Weed of the Week #10 – Black Cherry (Prunus serotina: Rosaceae)

 

This week’s weed is another tree that can easily be spotted if you live in the eastern United States, and yes it has white spike blossoms too!  Black cherry is a rather weedy tree that has been known to grow many different places in the rural and urban environs. It’s just as happy growing in forests and abandoned fields as it is growing as a street tree in NYC, which I only noticed because it was in full bloom like in the photo above. It also spreads rather easily because of the palatability of its fruits to wildlife; it has been reported that over 80 different animals consume its tasty cherries.

 

Where It’s From: Eastern United States and small populations in the southwest from Texas south to Guatemala.

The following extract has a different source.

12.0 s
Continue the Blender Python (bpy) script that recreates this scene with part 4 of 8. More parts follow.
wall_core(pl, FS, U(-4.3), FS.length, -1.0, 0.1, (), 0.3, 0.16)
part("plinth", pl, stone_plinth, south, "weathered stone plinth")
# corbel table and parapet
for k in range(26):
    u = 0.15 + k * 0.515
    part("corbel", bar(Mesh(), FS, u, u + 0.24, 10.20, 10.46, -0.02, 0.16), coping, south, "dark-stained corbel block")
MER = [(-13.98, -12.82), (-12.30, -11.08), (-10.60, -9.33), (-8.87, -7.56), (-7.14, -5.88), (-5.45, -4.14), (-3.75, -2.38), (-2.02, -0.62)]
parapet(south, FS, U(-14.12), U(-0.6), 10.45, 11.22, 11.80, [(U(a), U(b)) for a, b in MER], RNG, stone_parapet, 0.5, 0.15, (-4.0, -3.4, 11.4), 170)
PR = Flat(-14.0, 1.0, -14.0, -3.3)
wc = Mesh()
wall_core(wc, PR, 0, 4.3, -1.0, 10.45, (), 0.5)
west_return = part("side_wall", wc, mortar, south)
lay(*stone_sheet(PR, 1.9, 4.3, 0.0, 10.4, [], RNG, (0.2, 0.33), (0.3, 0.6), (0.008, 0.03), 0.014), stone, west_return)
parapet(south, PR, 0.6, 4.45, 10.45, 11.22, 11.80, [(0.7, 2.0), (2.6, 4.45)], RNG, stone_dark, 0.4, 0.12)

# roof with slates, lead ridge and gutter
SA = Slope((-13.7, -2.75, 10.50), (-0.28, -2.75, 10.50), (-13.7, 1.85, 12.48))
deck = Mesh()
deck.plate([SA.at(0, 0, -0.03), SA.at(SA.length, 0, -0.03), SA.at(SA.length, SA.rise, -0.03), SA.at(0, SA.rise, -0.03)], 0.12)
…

Where It’s Found: Just about anywhere throughout the U.S. and parts of Europe. It can grow in Full sun to Full shade and from Dry to Wet soil conditions.

Where To Find It: Moist or dry, open woods. Roadsides, old fields, thickets, canyons, floodplains, and near rivers. Sometimes spotted as a street tree in the urban environment.

 

Uses: The fruit is often made into jam, pies, and flavorings for liquor, soda, and ice cream. The wood is often used for expensive cabinetry and is sold under the name “cherry”.

How to Identify: The easiest time to identify Black Cherry is when it is flowering. Its long white spike blossoms cover the tree from April-June. After the flowers disappear, small, dark-colored cherries are formed. The bark is also quite distinctive: it has horizontal striations from its youth into old age, although as it grows older the bark becomes broken and darker.